$\rm P$ has polynomial-time finite-state verifiers

Abstract: Interactive proof systems whose verifiers are constant-space machines have interesting features that do not have counterparts in the better studied case where the verifiers operate under reasonably large space bounds. The language verification power of finite-state verifiers is known to be sensitive to the difference between private and public randomization. These machines also lack the capability of imposing worst-case superlinear bounds on their own runtime, and long interactions with untrustable provers can involve the risk of being fooled to loop forever. We analyze such verifiers under different bounds on the numbers of private and public random bits that they are allowed to use.

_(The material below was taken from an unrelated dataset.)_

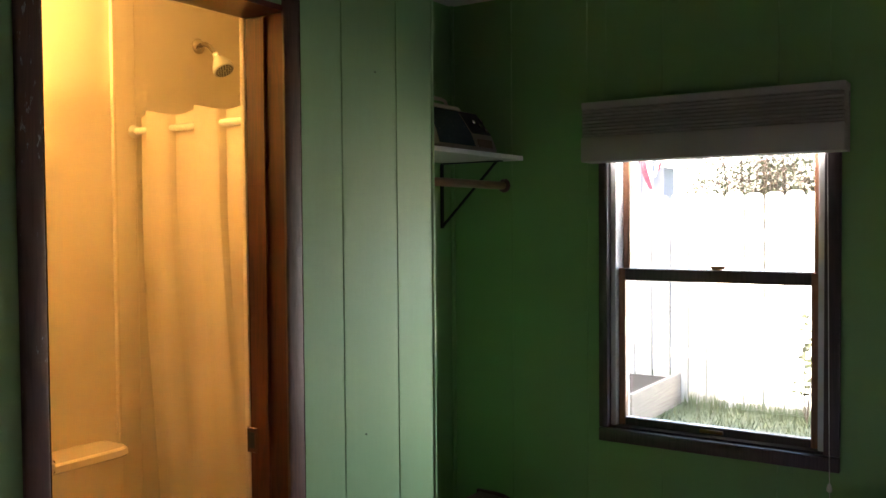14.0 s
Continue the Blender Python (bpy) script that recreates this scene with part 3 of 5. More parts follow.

This separate accounting for the private and public coin budgets as resource functions of the input length provides interesting characterizations of the collections of the associated languages. When the randomness bound is constant, the verifiable class is $\rm NL$ for private-coin machines, but equals just the regular languages when one uses public coins. Increasing the public coin budget while keeping the number of private coins constant augments the power: We show that the set of languages that are verifiable by such machines in expected polynomial time (with an arbitrarily small positive probability of looping) equals the complexity class $\rm P$. This hints that allowing a minuscule probability of looping may add significant power to polynomial-time finite-state automata, since it is still not known whether those machines can verify all of $\rm P$ when required to halt with probability 1, even with no bound on their private coin usage. We also show that logarithmic-space machines which hide a constant number of their coins are limited to verifying the languages in $\rm P$.